What to produce
Repeat the full listing below verbatim and keep the images out.

>> begin Recorded information

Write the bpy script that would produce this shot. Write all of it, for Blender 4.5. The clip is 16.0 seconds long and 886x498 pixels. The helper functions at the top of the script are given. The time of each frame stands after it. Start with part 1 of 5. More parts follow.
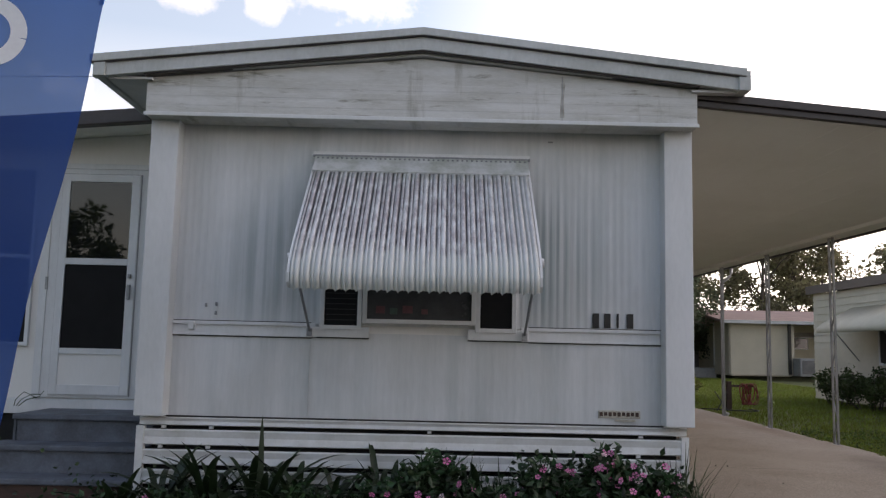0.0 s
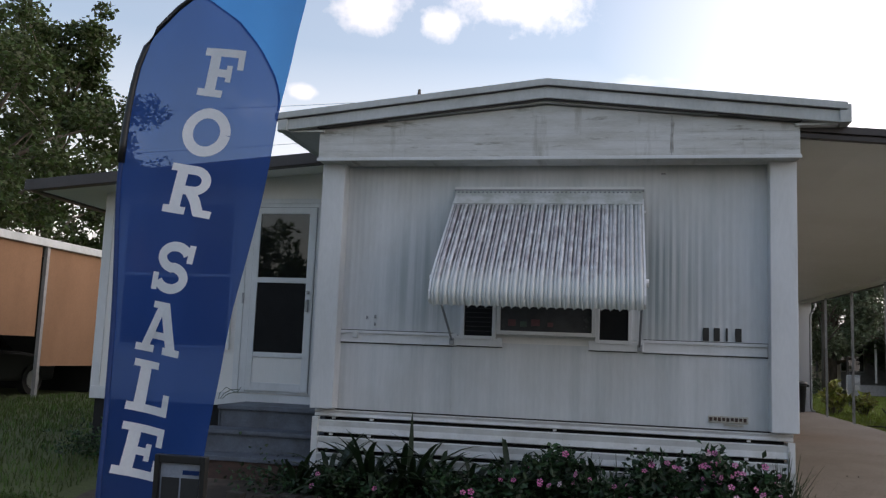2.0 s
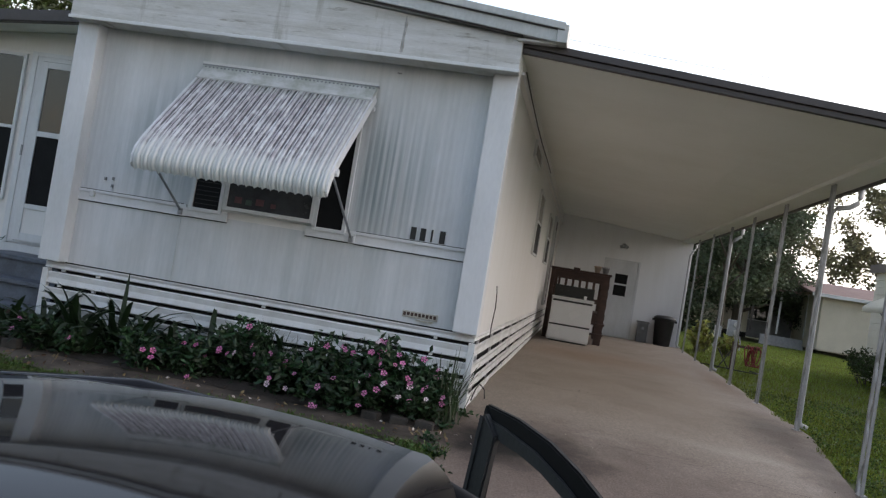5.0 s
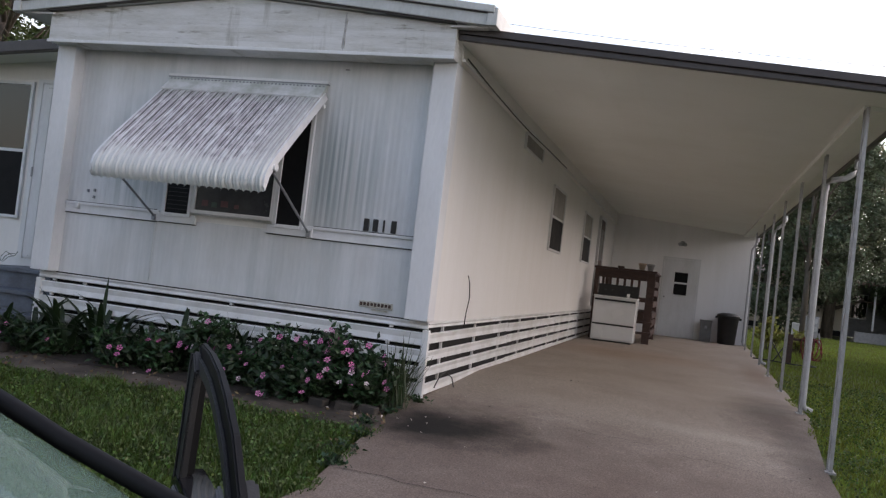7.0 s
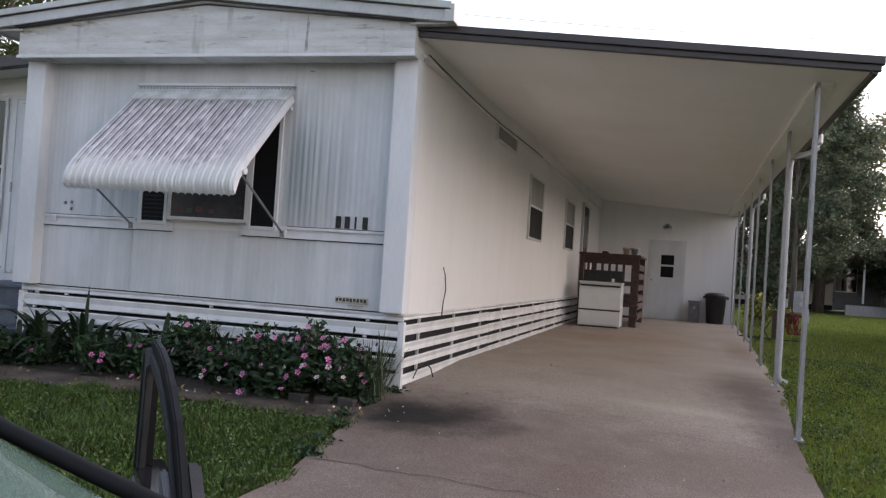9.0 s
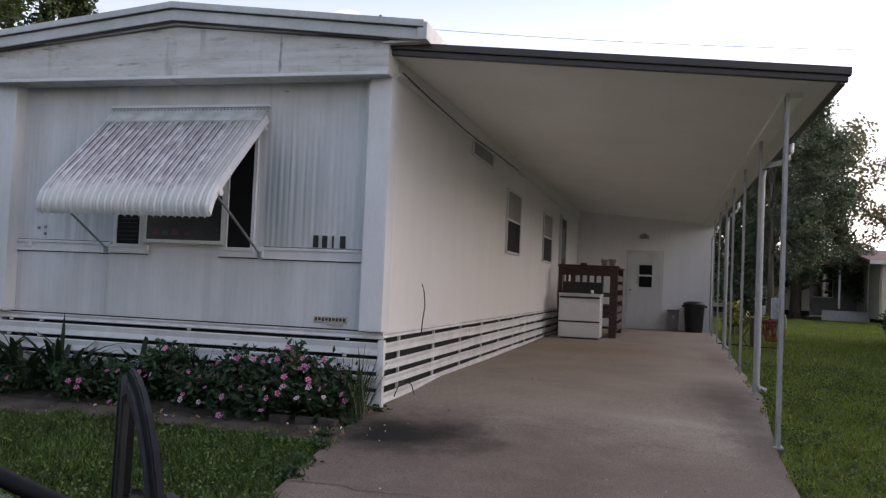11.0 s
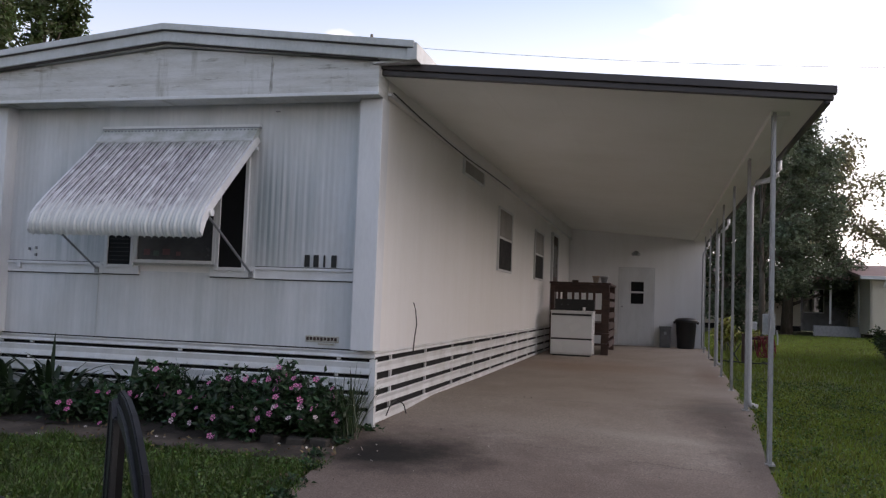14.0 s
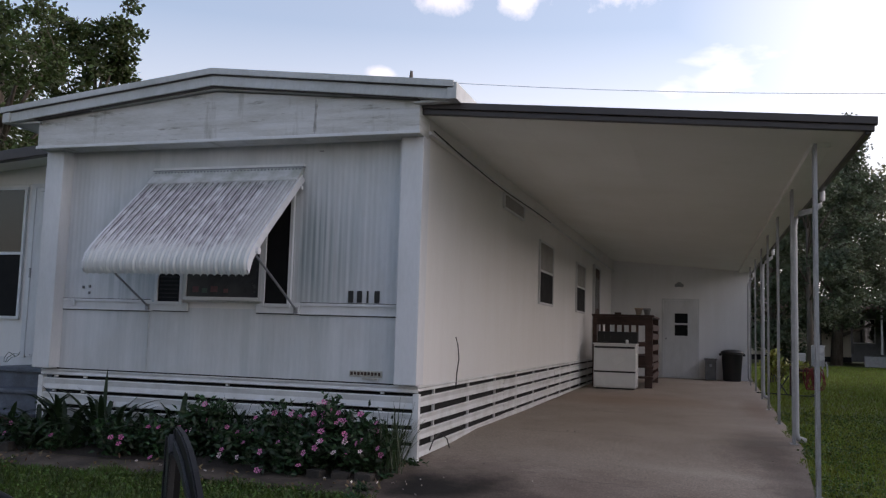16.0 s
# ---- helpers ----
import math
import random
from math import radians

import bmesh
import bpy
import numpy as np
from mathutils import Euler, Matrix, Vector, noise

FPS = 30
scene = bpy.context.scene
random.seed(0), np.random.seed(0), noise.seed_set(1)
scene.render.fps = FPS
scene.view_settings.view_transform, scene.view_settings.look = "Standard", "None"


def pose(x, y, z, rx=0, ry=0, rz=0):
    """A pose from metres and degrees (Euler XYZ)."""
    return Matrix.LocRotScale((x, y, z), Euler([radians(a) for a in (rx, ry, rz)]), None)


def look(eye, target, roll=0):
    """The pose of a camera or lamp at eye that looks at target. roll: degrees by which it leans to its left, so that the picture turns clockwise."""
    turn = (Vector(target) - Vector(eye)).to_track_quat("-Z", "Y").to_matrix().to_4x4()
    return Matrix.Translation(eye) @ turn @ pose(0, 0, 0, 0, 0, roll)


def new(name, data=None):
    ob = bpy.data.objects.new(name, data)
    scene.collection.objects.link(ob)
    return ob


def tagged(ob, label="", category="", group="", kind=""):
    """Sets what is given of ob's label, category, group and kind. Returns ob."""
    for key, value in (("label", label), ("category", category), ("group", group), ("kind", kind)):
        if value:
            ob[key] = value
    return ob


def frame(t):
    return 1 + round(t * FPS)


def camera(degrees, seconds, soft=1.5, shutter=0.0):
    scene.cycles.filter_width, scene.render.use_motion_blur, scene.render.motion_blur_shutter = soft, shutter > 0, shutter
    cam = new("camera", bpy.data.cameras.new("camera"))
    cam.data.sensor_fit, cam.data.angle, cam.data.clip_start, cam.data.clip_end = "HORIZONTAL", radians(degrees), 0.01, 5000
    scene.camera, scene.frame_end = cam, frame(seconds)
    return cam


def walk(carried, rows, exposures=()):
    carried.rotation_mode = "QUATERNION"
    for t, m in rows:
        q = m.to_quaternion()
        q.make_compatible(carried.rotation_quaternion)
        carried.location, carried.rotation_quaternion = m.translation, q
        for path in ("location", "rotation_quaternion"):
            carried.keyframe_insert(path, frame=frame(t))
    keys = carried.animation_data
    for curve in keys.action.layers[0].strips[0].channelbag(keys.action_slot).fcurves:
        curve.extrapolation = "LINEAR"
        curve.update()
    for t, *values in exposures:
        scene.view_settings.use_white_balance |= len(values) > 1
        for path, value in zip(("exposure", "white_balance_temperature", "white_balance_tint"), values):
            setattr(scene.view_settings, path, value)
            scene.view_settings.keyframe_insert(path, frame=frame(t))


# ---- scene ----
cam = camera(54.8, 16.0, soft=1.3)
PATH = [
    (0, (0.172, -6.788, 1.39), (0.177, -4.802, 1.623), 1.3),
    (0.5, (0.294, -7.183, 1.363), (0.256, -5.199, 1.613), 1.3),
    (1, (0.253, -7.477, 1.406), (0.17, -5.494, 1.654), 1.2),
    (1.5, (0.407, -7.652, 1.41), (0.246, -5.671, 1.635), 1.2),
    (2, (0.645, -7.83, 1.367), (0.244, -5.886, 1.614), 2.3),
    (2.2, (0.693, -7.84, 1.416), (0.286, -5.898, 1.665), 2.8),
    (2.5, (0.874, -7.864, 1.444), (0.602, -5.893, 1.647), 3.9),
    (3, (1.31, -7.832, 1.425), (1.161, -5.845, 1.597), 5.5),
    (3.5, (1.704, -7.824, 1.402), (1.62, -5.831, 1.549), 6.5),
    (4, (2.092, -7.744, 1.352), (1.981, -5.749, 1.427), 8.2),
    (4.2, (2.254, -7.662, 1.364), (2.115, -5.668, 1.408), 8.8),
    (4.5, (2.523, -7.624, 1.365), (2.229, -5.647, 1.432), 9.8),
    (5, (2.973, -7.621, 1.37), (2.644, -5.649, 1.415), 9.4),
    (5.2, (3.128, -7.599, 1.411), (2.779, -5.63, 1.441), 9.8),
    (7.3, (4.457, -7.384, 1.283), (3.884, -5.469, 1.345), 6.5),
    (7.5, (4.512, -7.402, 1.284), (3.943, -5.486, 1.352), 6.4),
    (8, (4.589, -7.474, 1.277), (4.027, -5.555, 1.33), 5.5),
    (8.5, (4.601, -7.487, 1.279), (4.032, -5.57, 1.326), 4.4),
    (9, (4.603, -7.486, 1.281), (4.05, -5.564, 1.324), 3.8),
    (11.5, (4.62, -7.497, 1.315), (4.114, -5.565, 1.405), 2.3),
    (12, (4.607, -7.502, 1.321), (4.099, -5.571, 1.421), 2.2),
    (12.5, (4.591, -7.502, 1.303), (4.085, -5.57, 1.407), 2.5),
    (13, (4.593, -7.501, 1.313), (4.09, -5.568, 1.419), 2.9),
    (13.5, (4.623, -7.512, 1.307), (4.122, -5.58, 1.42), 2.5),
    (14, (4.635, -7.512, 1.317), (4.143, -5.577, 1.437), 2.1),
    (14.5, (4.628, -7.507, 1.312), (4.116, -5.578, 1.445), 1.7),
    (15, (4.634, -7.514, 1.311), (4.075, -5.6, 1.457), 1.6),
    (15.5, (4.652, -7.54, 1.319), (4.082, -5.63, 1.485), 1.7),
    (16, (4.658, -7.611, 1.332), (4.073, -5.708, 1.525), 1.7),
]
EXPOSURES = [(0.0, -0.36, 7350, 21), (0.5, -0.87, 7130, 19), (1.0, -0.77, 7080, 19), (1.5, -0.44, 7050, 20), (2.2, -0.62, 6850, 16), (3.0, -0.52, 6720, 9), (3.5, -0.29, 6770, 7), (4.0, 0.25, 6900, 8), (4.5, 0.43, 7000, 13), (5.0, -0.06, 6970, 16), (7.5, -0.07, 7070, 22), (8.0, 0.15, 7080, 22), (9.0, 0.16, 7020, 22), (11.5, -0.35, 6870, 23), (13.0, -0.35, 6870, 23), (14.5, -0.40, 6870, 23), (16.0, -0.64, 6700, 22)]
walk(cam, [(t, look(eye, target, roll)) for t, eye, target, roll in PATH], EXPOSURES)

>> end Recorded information

Result
Write the bpy script that would produce this shot. Write all of it, for Blender 4.5. The clip is 16.0 seconds long and 886x498 pixels. The helper functions at the top of the script are given. The time of each frame stands after it. Start with part 1 of 5. More parts follow.
0.0 s
2.0 s
5.0 s
7.0 s
9.0 s
11.0 s
14.0 s
16.0 s
# ---- helpers ----
import math
import random
from math import radians

import bmesh
import bpy
import numpy as np
from mathutils import Euler, Matrix, Vector, noise

FPS = 30
scene = bpy.context.scene
random.seed(0), np.random.seed(0), noise.seed_set(1)
scene.render.fps = FPS
scene.view_settings.view_transform, scene.view_settings.look = "Standard", "None"


def pose(x, y, z, rx=0, ry=0, rz=0):
    """A pose from metres and degrees (Euler XYZ)."""
    return Matrix.LocRotScale((x, y, z), Euler([radians(a) for a in (rx, ry, rz)]), None)


def look(eye, target, roll=0):
    """The pose of a camera or lamp at eye that looks at target. roll: degrees by which it leans to its left, so that the picture turns clockwise."""
    turn = (Vector(target) - Vector(eye)).to_track_quat("-Z", "Y").to_matrix().to_4x4()
    return Matrix.Translation(eye) @ turn @ pose(0, 0, 0, 0, 0, roll)


def new(name, data=None):
    ob = bpy.data.objects.new(name, data)
    scene.collection.objects.link(ob)
    return ob


def tagged(ob, label="", category="", group="", kind=""):
    """Sets what is given of ob's label, category, group and kind. Returns ob."""
    for key, value in (("label", label), ("category", category), ("group", group), ("kind", kind)):
        if value:
            ob[key] = value
    return ob


def frame(t):
    return 1 + round(t * FPS)


def camera(degrees, seconds, soft=1.5, shutter=0.0):
    scene.cycles.filter_width, scene.render.use_motion_blur, scene.render.motion_blur_shutter = soft, shutter > 0, shutter
    cam = new("camera", bpy.data.cameras.new("camera"))
    cam.data.sensor_fit, cam.data.angle, cam.data.clip_start, cam.data.clip_end = "HORIZONTAL", radians(degrees), 0.01, 5000
    scene.camera, scene.frame_end = cam, frame(seconds)
    return cam


def walk(carried, rows, exposures=()):
    carried.rotation_mode = "QUATERNION"
    for t, m in rows:
        q = m.to_quaternion()
        q.make_compatible(carried.rotation_quaternion)
        carried.location, carried.rotation_quaternion = m.translation, q
        for path in ("location", "rotation_quaternion"):
            carried.keyframe_insert(path, frame=frame(t))
    keys = carried.animation_data
    for curve in keys.action.layers[0].strips[0].channelbag(keys.action_slot).fcurves:
        curve.extrapolation = "LINEAR"
        curve.update()
    for t, *values in exposures:
        scene.view_settings.use_white_balance |= len(values) > 1
        for path, value in zip(("exposure", "white_balance_temperature", "white_balance_tint"), values):
            setattr(scene.view_settings, path, value)
            scene.view_settings.keyframe_insert(path, frame=frame(t))


# ---- scene ----
cam = camera(54.8, 16.0, soft=1.3)
PATH = [
    (0, (0.172, -6.788, 1.39), (0.177, -4.802, 1.623), 1.3),
    (0.5, (0.294, -7.183, 1.363), (0.256, -5.199, 1.613), 1.3),
    (1, (0.253, -7.477, 1.406), (0.17, -5.494, 1.654), 1.2),
    (1.5, (0.407, -7.652, 1.41), (0.246, -5.671, 1.635), 1.2),
    (2, (0.645, -7.83, 1.367), (0.244, -5.886, 1.614), 2.3),
    (2.2, (0.693, -7.84, 1.416), (0.286, -5.898, 1.665), 2.8),
    (2.5, (0.874, -7.864, 1.444), (0.602, -5.893, 1.647), 3.9),
    (3, (1.31, -7.832, 1.425), (1.161, -5.845, 1.597), 5.5),
    (3.5, (1.704, -7.824, 1.402), (1.62, -5.831, 1.549), 6.5),
    (4, (2.092, -7.744, 1.352), (1.981, -5.749, 1.427), 8.2),
    (4.2, (2.254, -7.662, 1.364), (2.115, -5.668, 1.408), 8.8),
    (4.5, (2.523, -7.624, 1.365), (2.229, -5.647, 1.432), 9.8),
    (5, (2.973, -7.621, 1.37), (2.644, -5.649, 1.415), 9.4),
    (5.2, (3.128, -7.599, 1.411), (2.779, -5.63, 1.441), 9.8),
    (7.3, (4.457, -7.384, 1.283), (3.884, -5.469, 1.345), 6.5),
    (7.5, (4.512, -7.402, 1.284), (3.943, -5.486, 1.352), 6.4),
    (8, (4.589, -7.474, 1.277), (4.027, -5.555, 1.33), 5.5),
    (8.5, (4.601, -7.487, 1.279), (4.032, -5.57, 1.326), 4.4),
    (9, (4.603, -7.486, 1.281), (4.05, -5.564, 1.324), 3.8),
    (11.5, (4.62, -7.497, 1.315), (4.114, -5.565, 1.405), 2.3),
    (12, (4.607, -7.502, 1.321), (4.099, -5.571, 1.421), 2.2),
    (12.5, (4.591, -7.502, 1.303), (4.085, -5.57, 1.407), 2.5),
    (13, (4.593, -7.501, 1.313), (4.09, -5.568, 1.419), 2.9),
    (13.5, (4.623, -7.512, 1.307), (4.122, -5.58, 1.42), 2.5),
    (14, (4.635, -7.512, 1.317), (4.143, -5.577, 1.437), 2.1),
    (14.5, (4.628, -7.507, 1.312), (4.116, -5.578, 1.445), 1.7),
    (15, (4.634, -7.514, 1.311), (4.075, -5.6, 1.457), 1.6),
    (15.5, (4.652, -7.54, 1.319), (4.082, -5.63, 1.485), 1.7),
    (16, (4.658, -7.611, 1.332), (4.073, -5.708, 1.525), 1.7),
]
EXPOSURES = [(0.0, -0.36, 7350, 21), (0.5, -0.87, 7130, 19), (1.0, -0.77, 7080, 19), (1.5, -0.44, 7050, 20), (2.2, -0.62, 6850, 16), (3.0, -0.52, 6720, 9), (3.5, -0.29, 6770, 7), (4.0, 0.25, 6900, 8), (4.5, 0.43, 7000, 13), (5.0, -0.06, 6970, 16), (7.5, -0.07, 7070, 22), (8.0, 0.15, 7080, 22), (9.0, 0.16, 7020, 22), (11.5, -0.35, 6870, 23), (13.0, -0.35, 6870, 23), (14.5, -0.40, 6870, 23), (16.0, -0.64, 6700, 22)]
walk(cam, [(t, look(eye, target, roll)) for t, eye, target, roll in PATH], EXPOSURES)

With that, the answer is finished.